No longa-metragem “Assim Estava Escrito”, dirigido em 1952 e até agora o mais emblemático filme sobre os bastidores de Hollywood, obra-prima de Vincente Minnelli, há uma frase que se tornou famosa pelo teor de corrosão: "Para ser um bom diretor de cinema é preciso ter humildade". Ela veste como uma luva em Damien Chazelle, o autor de bons títulos como “Wiplash – Em busca da Perfeição” (2014) e “O Primeiro Homem” (2018), e do admiravel quase cult “La La Land”, porque dele o talento transborda sem comportas. Mas o homem deveria ter seu ego radiografado, o que certamente, neste momento, evidenciaria notória falta de humildade.

Pois não há qualquer vestígio de humildade em “Babilónia”, disponível até esta quarta-feira (8) em salas da cidade. Pelo contrário, há (e em abundância), megalomania exacerbada e torrencial, que se reverte num blockbuster de três horas desiguais e desequilibradas, onde há momentos de bom cinema (poucos) como de grandiloquência gratuita e desmedida (muitos). Chazelle fez um afresco histórico excessivo e barroco da Hollywood dourada dos anos 1920, aquela fábrica de sonhos que, a portas fechadas, era também uma fábrica de orgias. Esse drama com frequência arrogante parece infundido com a energia impetuosa de seus personagens, resultando em filme de certa forma embriagado por sua própria ambição, descontroladamente desigual. E, paradoxalmente, quase nunca tedioso.
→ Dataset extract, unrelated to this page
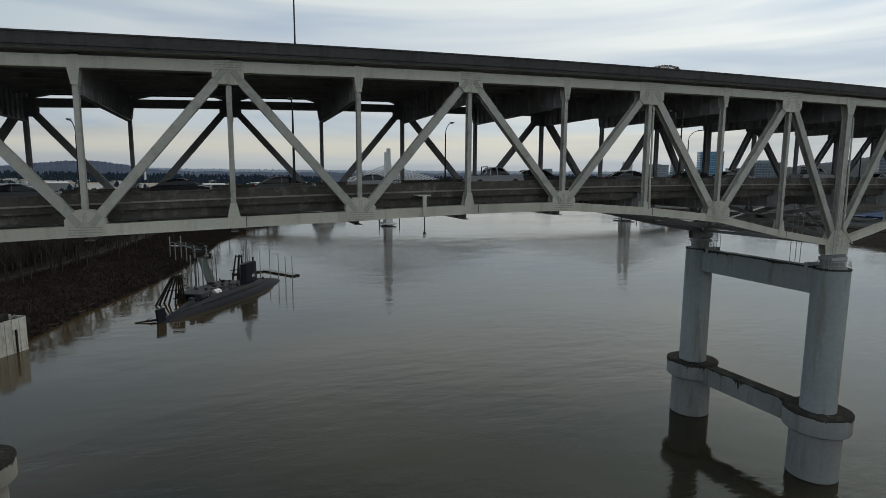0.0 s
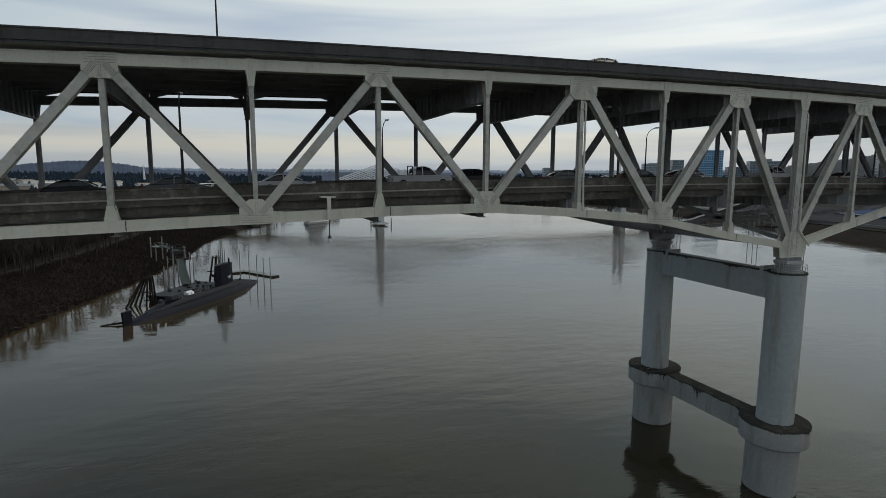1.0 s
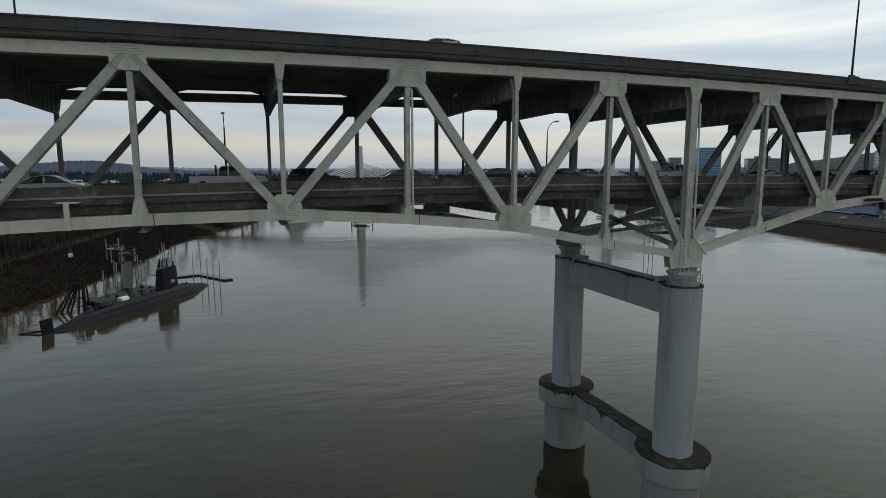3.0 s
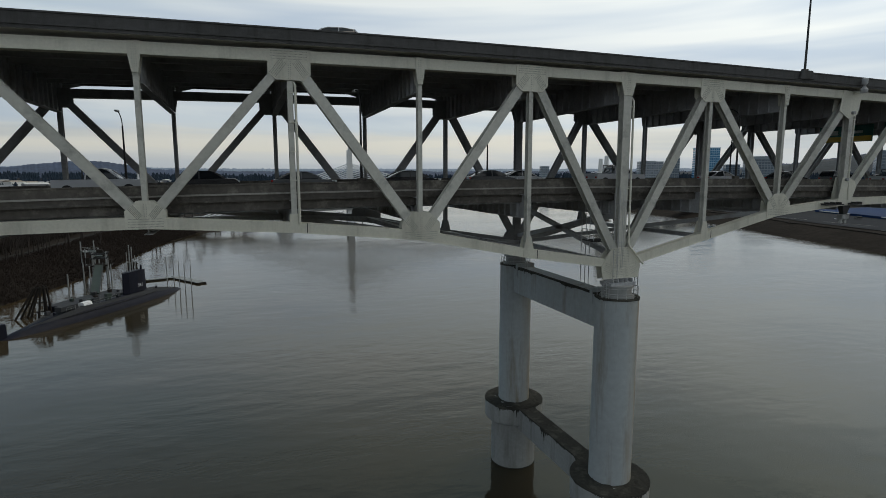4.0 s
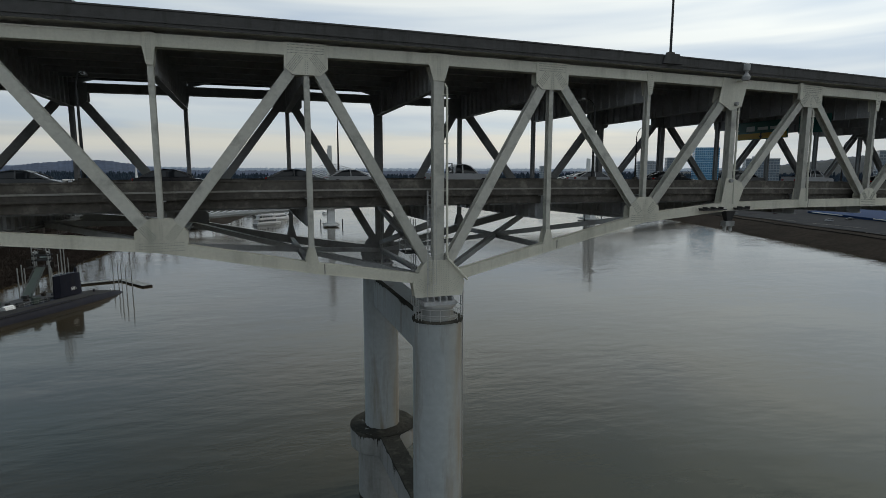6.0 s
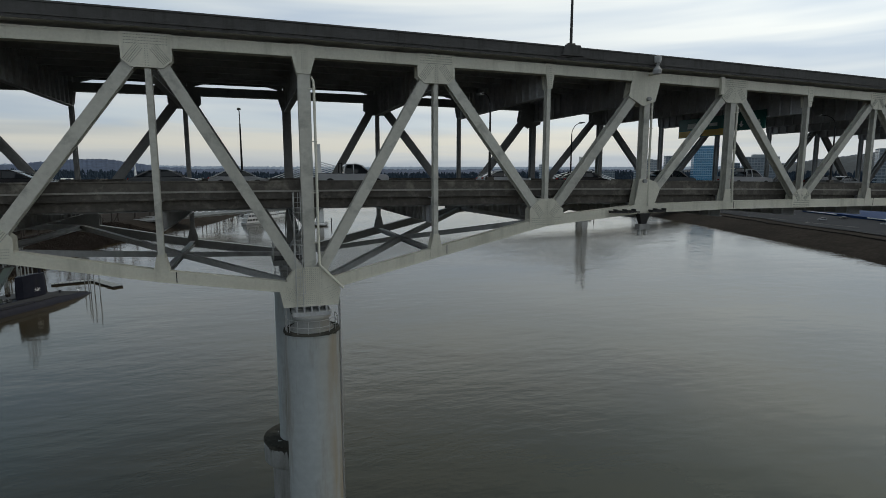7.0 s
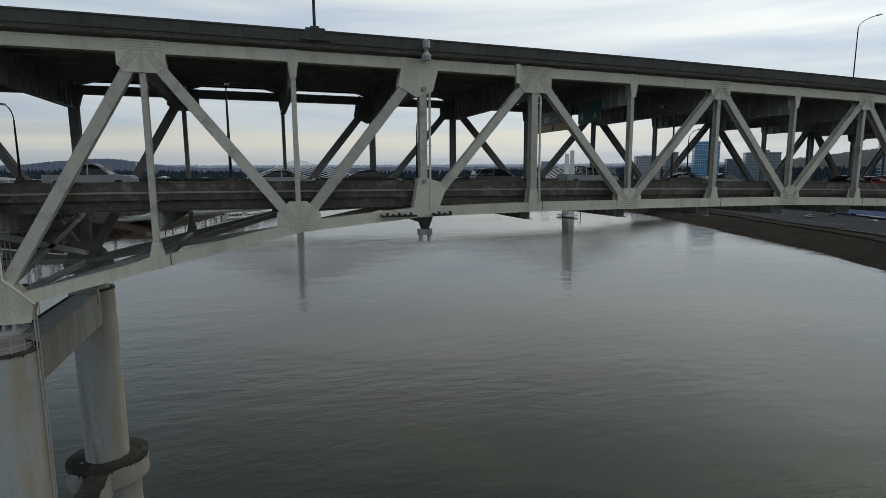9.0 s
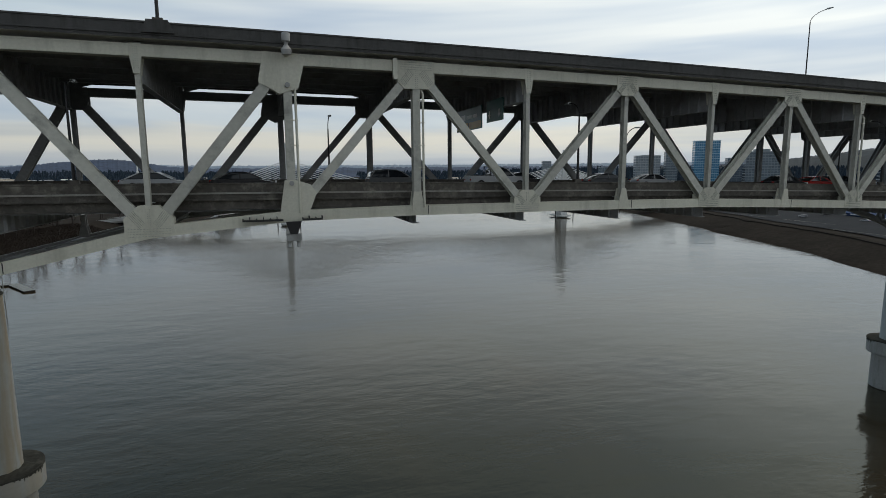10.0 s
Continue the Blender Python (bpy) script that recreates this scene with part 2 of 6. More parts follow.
def river_material():
    m = bpy.data.materials.new("silty_river_water")
    m.use_nodes = True
    n, l = m.node_tree.nodes, m.node_tree.links
    b = n["Principled BSDF"]
    b.inputs["Roughness"].default_value = 0.07
    b.inputs["IOR"].default_value = 1.37
    b.inputs["Specular Tint"].default_value = (0.74, 1.0, 0.86, 1)
    geo = n.new("ShaderNodeNewGeometry")
    mp = n.new("ShaderNodeMapping")
    mp.inputs["Scale"].default_value = (0.55, 1.0, 1.0)
    mp.inputs["Rotation"].default_value = (0, 0, radians(12))
    l.new(geo.outputs["Position"], mp.inputs["Vector"])
    # silt clouds, thickest in the shallows along the east bank
    silt = n.new("ShaderNodeTexNoise")
    silt.inputs["Scale"].default_value, silt.inputs["Detail"].default_value, silt.inputs["Distortion"].default_value = 0.018, 4.0, 1.2
    l.new(geo.outputs["Position"], silt.inputs["Vector"])
    place = n.new("ShaderNodeSeparateXYZ")
    l.new(geo.outputs["Position"], place.inputs[0])
    shallow = n.new("ShaderNodeMapRange")
    shallow.inputs["From Min"].default_value, shallow.inputs["From Max"].default_value = -70.0, -112.0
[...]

É curioso como Chazelle, roteirista e diretor, examina como Hollywood é tanto uma ideia quanto um lugar – e como a realidade continua se intrometendo nessa fantasia, forçando seus habitantes sonhadores a enfrentar as partes de si mesmos que eles preferem evitar. A longa, estridente (a música, diga-se a favor, é de ótima qualidade) primeira parte do filme descreve aquela perpétua e massiva festa de sexo, álcool, música e drogas carregada por monumental elefantíase visual e sonora digna, justamente, daquele fragmento babilônico de “Intolerância”, épico clássico do pioneiro D.W. Griffith (1916), que teve como objetivo maior deslumbrar por sua eloquência e detalhamento suntuoso.
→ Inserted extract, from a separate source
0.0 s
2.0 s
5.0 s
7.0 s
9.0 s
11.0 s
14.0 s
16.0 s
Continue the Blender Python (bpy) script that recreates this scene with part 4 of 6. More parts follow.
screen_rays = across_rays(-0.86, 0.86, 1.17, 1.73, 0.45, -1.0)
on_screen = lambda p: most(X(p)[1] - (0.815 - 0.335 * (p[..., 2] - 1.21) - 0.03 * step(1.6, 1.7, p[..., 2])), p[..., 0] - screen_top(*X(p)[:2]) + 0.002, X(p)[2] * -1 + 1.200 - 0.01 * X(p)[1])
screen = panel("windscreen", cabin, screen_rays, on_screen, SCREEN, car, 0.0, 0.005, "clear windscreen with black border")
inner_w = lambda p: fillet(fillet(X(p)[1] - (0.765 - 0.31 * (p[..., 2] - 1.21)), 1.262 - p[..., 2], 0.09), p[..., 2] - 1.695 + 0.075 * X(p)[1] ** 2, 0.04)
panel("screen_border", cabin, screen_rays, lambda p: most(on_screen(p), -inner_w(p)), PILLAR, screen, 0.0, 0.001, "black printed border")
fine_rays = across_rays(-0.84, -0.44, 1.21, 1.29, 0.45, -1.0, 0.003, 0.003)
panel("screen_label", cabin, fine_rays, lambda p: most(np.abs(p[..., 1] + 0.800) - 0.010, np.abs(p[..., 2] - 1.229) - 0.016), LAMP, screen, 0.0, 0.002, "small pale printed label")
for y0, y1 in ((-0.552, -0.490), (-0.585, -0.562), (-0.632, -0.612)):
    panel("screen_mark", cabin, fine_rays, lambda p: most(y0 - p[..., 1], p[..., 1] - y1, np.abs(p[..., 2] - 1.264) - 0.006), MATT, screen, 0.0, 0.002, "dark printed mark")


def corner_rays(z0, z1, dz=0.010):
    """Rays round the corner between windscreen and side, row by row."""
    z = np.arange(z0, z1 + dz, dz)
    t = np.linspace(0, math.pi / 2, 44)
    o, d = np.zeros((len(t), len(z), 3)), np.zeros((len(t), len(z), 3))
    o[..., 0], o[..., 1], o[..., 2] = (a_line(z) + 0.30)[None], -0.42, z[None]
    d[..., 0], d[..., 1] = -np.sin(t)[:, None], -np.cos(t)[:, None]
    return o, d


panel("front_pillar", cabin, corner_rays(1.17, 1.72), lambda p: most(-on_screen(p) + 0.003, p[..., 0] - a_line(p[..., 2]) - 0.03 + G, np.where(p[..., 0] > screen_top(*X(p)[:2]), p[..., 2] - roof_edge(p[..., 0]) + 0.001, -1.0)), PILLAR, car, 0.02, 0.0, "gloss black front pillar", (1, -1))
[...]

Enriquecido com sequências insubstanciais (a da cascavel no deserto, ou tudo que diga respeito ao sinistro personagem do bizarro underground interpretado por Tobey Maguire), “Babilônia” concentra seus momentos mais emocionantes nas histórias protagonizadas por Margot Robbie/Nelly LaRoy (extraordinário: a atriz seria hoje a Sharon Stone de trinta anos atrás, e aqui o equivalente à Sharon do “Casino” de Scorsese: efervescente, impetuosa, frágil) e Brad Pitt/Jack Conrad, um ídolo do cinema mudo que não coube na novidade do figurino sonoro. O cinéfilo que conhece esse período histórico saberá reconhecer seus reais referentes nessa dupla – e em outros personagens fictícios.

Imagem ilustrativa da imagem Os excessos barrocos de “Babilônia”
| Foto: Divulgação

O filme, aliás, não só vem (re) contar a mesma coisa que “Cantando na Chuva /Singing in the Rain” (a traumática transição do cinema mudo para o falado), como também usa com sofrível explicitude o eterno clássico de Stanley Donen e Gene Kelly para ilustrar seu discurso, que termina da mesma forma como termina “O Grande Desfile/The Big Parade” (1925), de King Vidor: uma epifania que certifica que, embora aquele tenha sido o palco de ilimitada libertinagem e a gênese de um poder melífluo. Os frutos que dali nasceram constituem uma espécie de terapia para combater os males do mundo e fazer o público feliz. Frutos das raízes férteis do escapismo que, a partir daquele momento, Hollywood sempre soube adubar e festejar. Como atesta o epílogo de auto-referente adoração.